== Dataset section ==
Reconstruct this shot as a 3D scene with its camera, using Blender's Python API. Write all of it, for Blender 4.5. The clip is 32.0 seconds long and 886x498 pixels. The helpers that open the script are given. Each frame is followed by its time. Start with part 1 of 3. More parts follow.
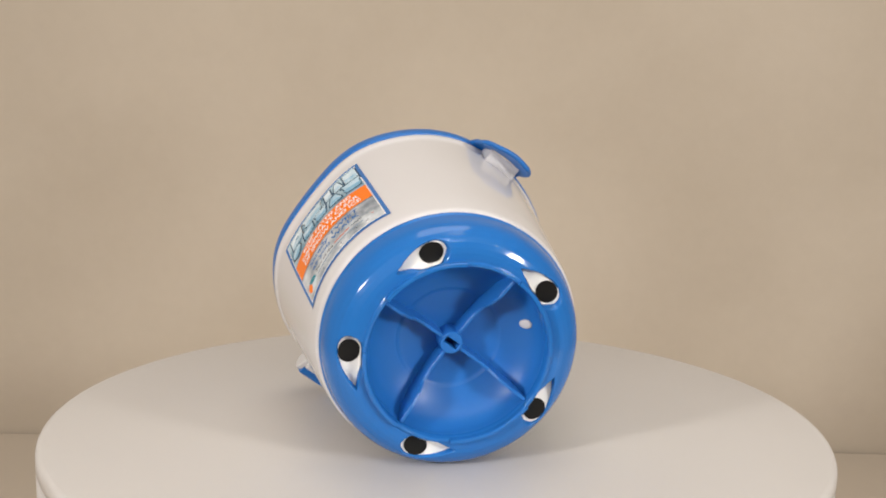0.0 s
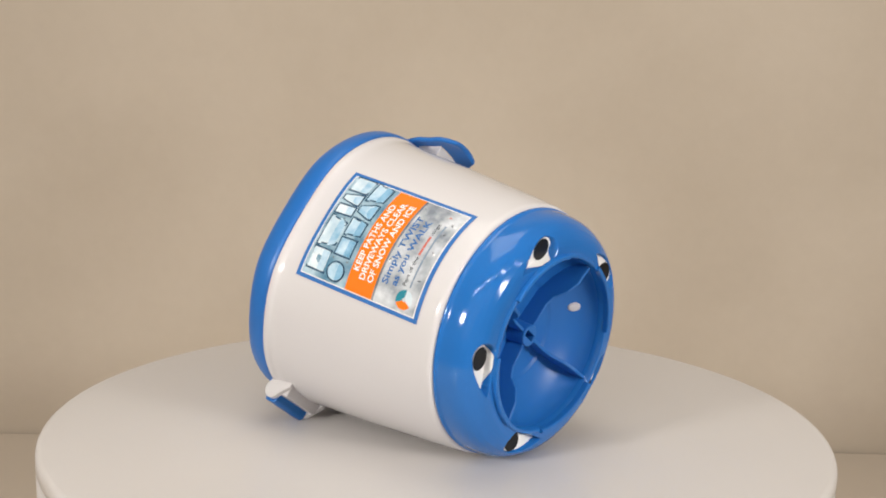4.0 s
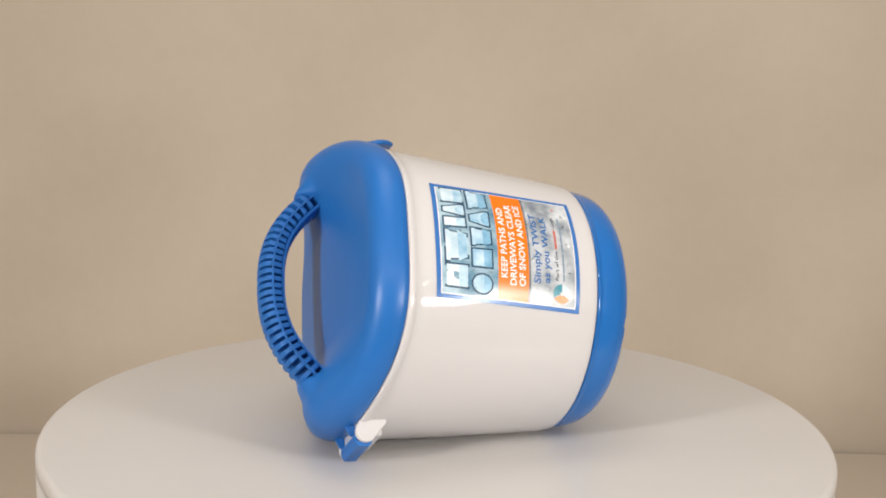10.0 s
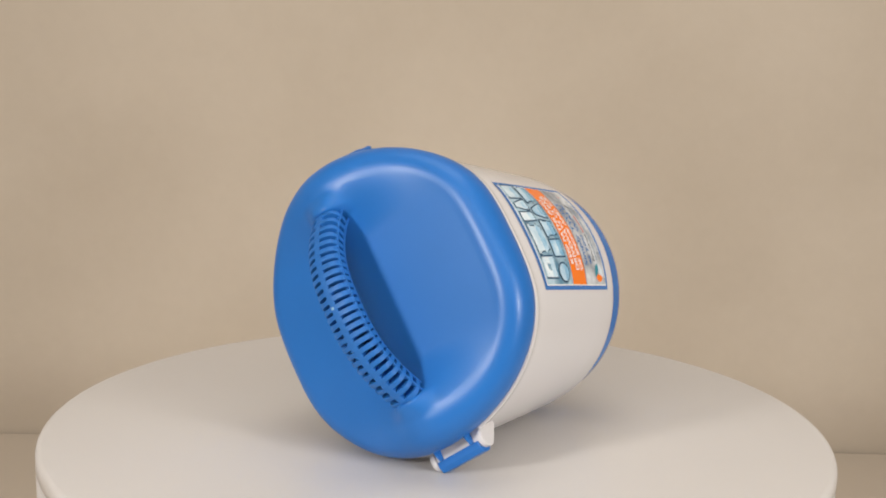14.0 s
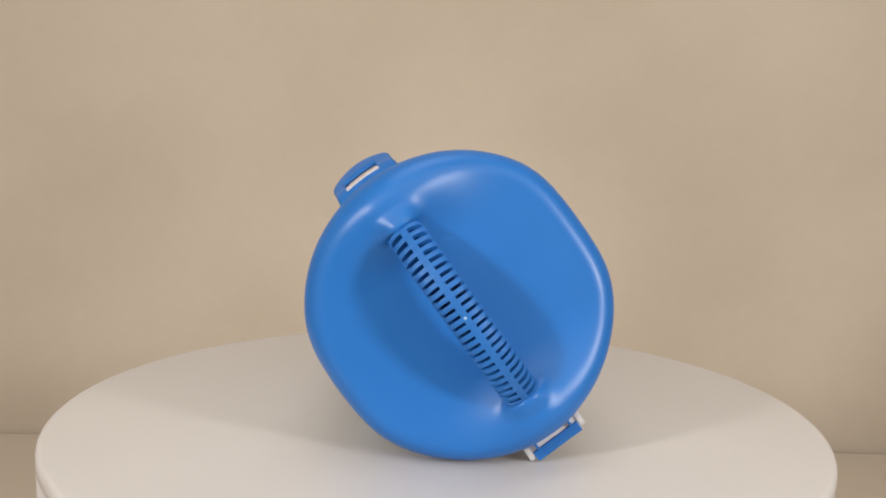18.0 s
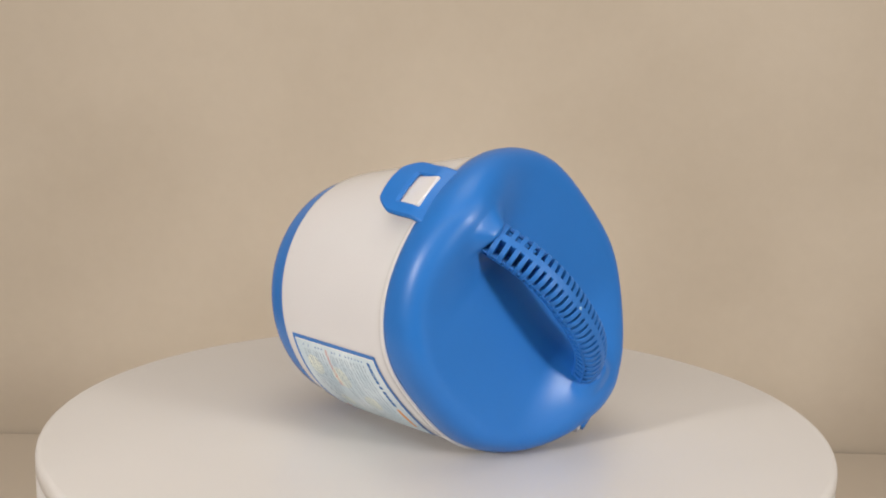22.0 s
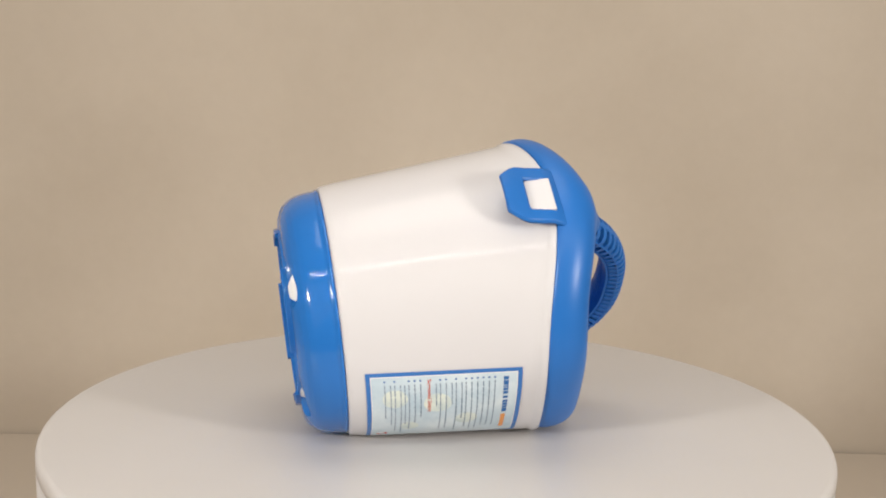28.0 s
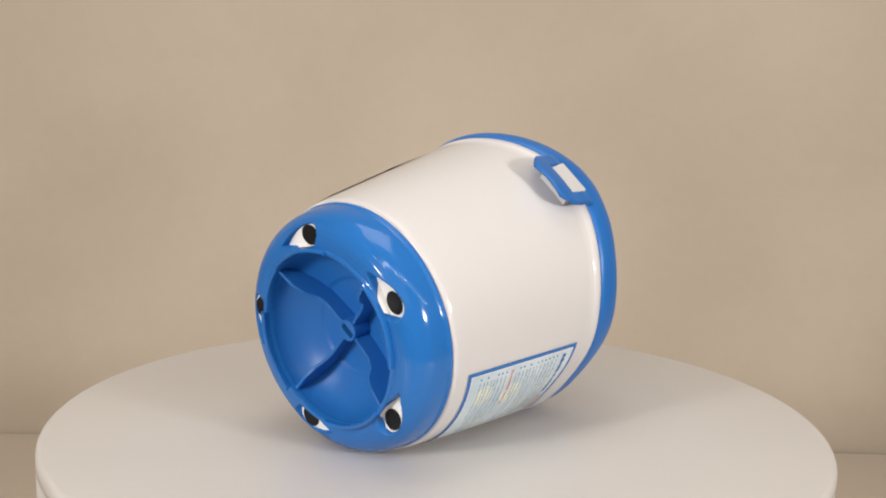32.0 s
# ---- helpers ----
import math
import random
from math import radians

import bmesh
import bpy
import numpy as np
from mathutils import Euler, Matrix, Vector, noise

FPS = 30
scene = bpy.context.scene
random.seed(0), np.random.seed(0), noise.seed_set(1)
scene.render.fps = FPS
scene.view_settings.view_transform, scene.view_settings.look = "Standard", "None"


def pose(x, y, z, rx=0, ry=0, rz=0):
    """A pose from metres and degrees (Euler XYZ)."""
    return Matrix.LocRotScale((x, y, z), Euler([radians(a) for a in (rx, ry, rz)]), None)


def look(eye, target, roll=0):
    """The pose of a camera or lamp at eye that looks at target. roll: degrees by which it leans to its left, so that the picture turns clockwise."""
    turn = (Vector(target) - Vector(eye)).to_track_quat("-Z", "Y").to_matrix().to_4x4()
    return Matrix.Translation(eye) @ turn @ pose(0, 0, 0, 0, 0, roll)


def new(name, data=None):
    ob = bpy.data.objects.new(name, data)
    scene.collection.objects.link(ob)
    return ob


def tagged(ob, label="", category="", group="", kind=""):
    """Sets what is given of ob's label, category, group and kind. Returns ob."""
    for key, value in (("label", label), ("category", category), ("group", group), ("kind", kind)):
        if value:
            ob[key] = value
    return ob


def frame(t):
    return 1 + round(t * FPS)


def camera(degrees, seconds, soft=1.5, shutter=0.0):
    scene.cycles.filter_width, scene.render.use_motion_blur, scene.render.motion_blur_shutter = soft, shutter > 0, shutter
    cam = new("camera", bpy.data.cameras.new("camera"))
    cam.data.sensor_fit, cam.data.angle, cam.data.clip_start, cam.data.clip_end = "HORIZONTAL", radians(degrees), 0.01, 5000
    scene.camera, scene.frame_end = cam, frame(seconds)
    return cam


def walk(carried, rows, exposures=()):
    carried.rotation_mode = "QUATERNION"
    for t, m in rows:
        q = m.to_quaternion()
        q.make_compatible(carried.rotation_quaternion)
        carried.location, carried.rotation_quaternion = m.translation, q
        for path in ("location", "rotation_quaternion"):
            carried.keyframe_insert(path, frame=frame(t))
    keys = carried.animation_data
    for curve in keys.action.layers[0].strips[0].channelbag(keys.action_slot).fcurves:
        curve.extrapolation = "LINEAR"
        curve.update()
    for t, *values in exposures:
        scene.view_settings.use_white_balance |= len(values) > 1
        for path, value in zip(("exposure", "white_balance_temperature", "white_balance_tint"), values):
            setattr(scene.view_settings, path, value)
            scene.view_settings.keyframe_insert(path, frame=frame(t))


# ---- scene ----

== Exercise details ==
All the material shown above is to be copied exactly, with no pictures carried over.

== Task result ==
Reconstruct this shot as a 3D scene with its camera, using Blender's Python API. Write all of it, for Blender 4.5. The clip is 32.0 seconds long and 886x498 pixels. The helpers that open the script are given. Each frame is followed by its time. Start with part 1 of 3. More parts follow.
0.0 s
4.0 s
10.0 s
14.0 s
18.0 s
22.0 s
28.0 s
32.0 s
# ---- helpers ----
import math
import random
from math import radians

import bmesh
import bpy
import numpy as np
from mathutils import Euler, Matrix, Vector, noise

FPS = 30
scene = bpy.context.scene
random.seed(0), np.random.seed(0), noise.seed_set(1)
scene.render.fps = FPS
scene.view_settings.view_transform, scene.view_settings.look = "Standard", "None"


def pose(x, y, z, rx=0, ry=0, rz=0):
    """A pose from metres and degrees (Euler XYZ)."""
    return Matrix.LocRotScale((x, y, z), Euler([radians(a) for a in (rx, ry, rz)]), None)


def look(eye, target, roll=0):
    """The pose of a camera or lamp at eye that looks at target. roll: degrees by which it leans to its left, so that the picture turns clockwise."""
    turn = (Vector(target) - Vector(eye)).to_track_quat("-Z", "Y").to_matrix().to_4x4()
    return Matrix.Translation(eye) @ turn @ pose(0, 0, 0, 0, 0, roll)


def new(name, data=None):
    ob = bpy.data.objects.new(name, data)
    scene.collection.objects.link(ob)
    return ob


def tagged(ob, label="", category="", group="", kind=""):
    """Sets what is given of ob's label, category, group and kind. Returns ob."""
    for key, value in (("label", label), ("category", category), ("group", group), ("kind", kind)):
        if value:
            ob[key] = value
    return ob


def frame(t):
    return 1 + round(t * FPS)


def camera(degrees, seconds, soft=1.5, shutter=0.0):
    scene.cycles.filter_width, scene.render.use_motion_blur, scene.render.motion_blur_shutter = soft, shutter > 0, shutter
    cam = new("camera", bpy.data.cameras.new("camera"))
    cam.data.sensor_fit, cam.data.angle, cam.data.clip_start, cam.data.clip_end = "HORIZONTAL", radians(degrees), 0.01, 5000
    scene.camera, scene.frame_end = cam, frame(seconds)
    return cam


def walk(carried, rows, exposures=()):
    carried.rotation_mode = "QUATERNION"
    for t, m in rows:
        q = m.to_quaternion()
        q.make_compatible(carried.rotation_quaternion)
        carried.location, carried.rotation_quaternion = m.translation, q
        for path in ("location", "rotation_quaternion"):
            carried.keyframe_insert(path, frame=frame(t))
    keys = carried.animation_data
    for curve in keys.action.layers[0].strips[0].channelbag(keys.action_slot).fcurves:
        curve.extrapolation = "LINEAR"
        curve.update()
    for t, *values in exposures:
        scene.view_settings.use_white_balance |= len(values) > 1
        for path, value in zip(("exposure", "white_balance_temperature", "white_balance_tint"), values):
            setattr(scene.view_settings, path, value)
            scene.view_settings.keyframe_insert(path, frame=frame(t))


# ---- scene ----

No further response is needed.